Enterprises should assume that BIR will still examine whether the service is truly tied to export activity, particularly because prior rulings demonstrate a fact-sensitive approach in determining qualifying use (BIR Ruling No. 055-2025, 2025; BIR Ruling No. 065-2025, 2025).
Common compliance mistakes to avoid
- Generic descriptions on invoices. “Professional fees” or “security services” without indicating the export-facing facility or function invites disallowance risk.
- No linkage between service scope and export activity. If the contract and internal memos do not show why the service is reasonably necessary for export operations, it may be treated as general overhead.

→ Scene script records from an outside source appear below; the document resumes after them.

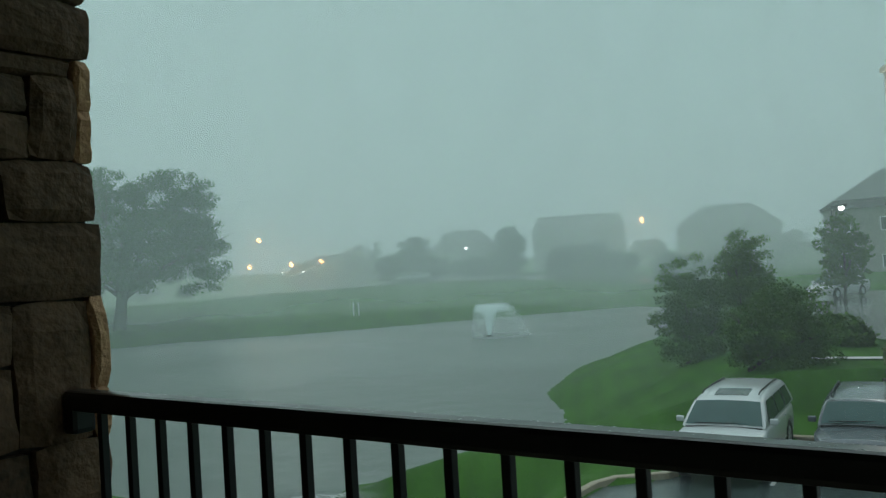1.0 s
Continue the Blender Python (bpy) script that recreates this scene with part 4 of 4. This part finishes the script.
def shrub(name, x, y, w, d, h, mat, label, seed, leaf=0.3, n=50, per=30, clump=0.7):
    z = on_ground(x, y)
    rnd = random.Random(seed)
    centres = []
    for _ in range(n):
        a, r, t = rnd.uniform(0, math.tau), rnd.uniform(0, 1) ** 0.5, rnd.uniform(0.1, 1)
        k = math.sqrt(max(0.05, 1 - t * t * 0.85)) * (1 + 0.25 * noise.noise((math.cos(a) * 2, math.sin(a) * 2, seed)))
        centres.append((math.cos(a) * r * w * k, math.sin(a) * r * d * k, t * h * (0.85 + 0.3 * rnd.random())))
    root = thing(name, pose(x, y, z), label, "shrub")
    bm = bmesh.new()
    for _ in range(5):
        e = rnd.choice(centres)
        add_tube(bm, [(rnd.uniform(-.1, .1), rnd.uniform(-.1, .1), -0.1), (e[0] * 0.4, e[1] * 0.4, e[2] * 0.5), (e[0] * 0.8, e[1] * 0.8, e[2] * 0.9)], [0.03 * h, 0.02 * h, 0.006 * h], 5)
    part("stems", bm, BARK, root)
    o = new("foliage", leaf_mesh("foliage", centres, per, (clump, clump, clump * 0.8), leaf, mat, seed))
    o.parent = root
    tagged(o, kind="stuff")
    return root


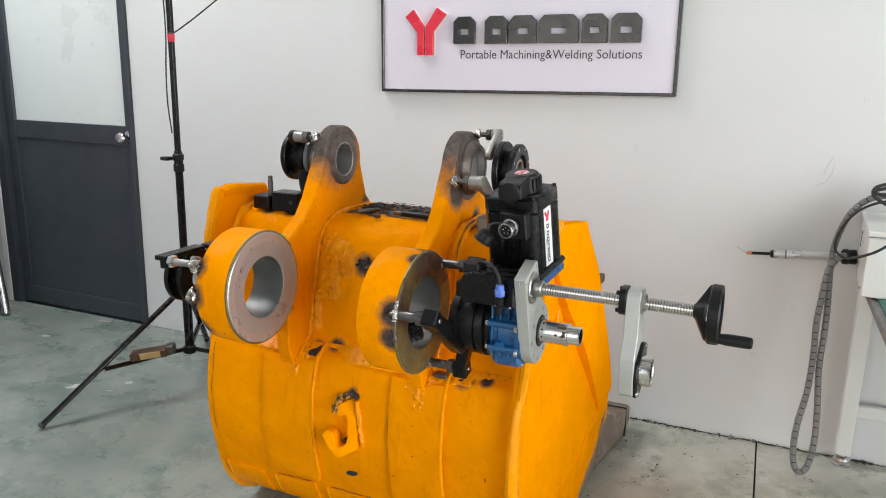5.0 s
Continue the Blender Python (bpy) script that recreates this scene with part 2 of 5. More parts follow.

- Incomplete eligibility support. Where the 70% export sales threshold applies, maintain proof and confirmation from the appropriate authority as contemplated by R.A. No. 12066 (2024).
Final observations and recommendations
R.A. No. 12066 (2024) strengthens the statutory basis for VAT zero-rating by expressly adopting a “directly attributable” framing that recognizes incidental but necessary support services—expressly including legal, accounting, HR, and security—when they are tied to export activity. The Supreme Court’s 2025 guidance in Subic Bay Freeport Chamber of Commerce, Inc. v. Department of Finance supports a disciplined approach: implementing rules cannot narrow what the law provides.
To maximize defensibility in audits and refund claims, export-oriented enterprises and their suppliers should: (1) align contracts, invoices, and narratives to export activity; (2) maintain eligibility proof (including export-sales threshold documentation where applicable); and (3) use IPA certifications and streamlined procedures recognized in RR No. 3-2023 (2023) when available.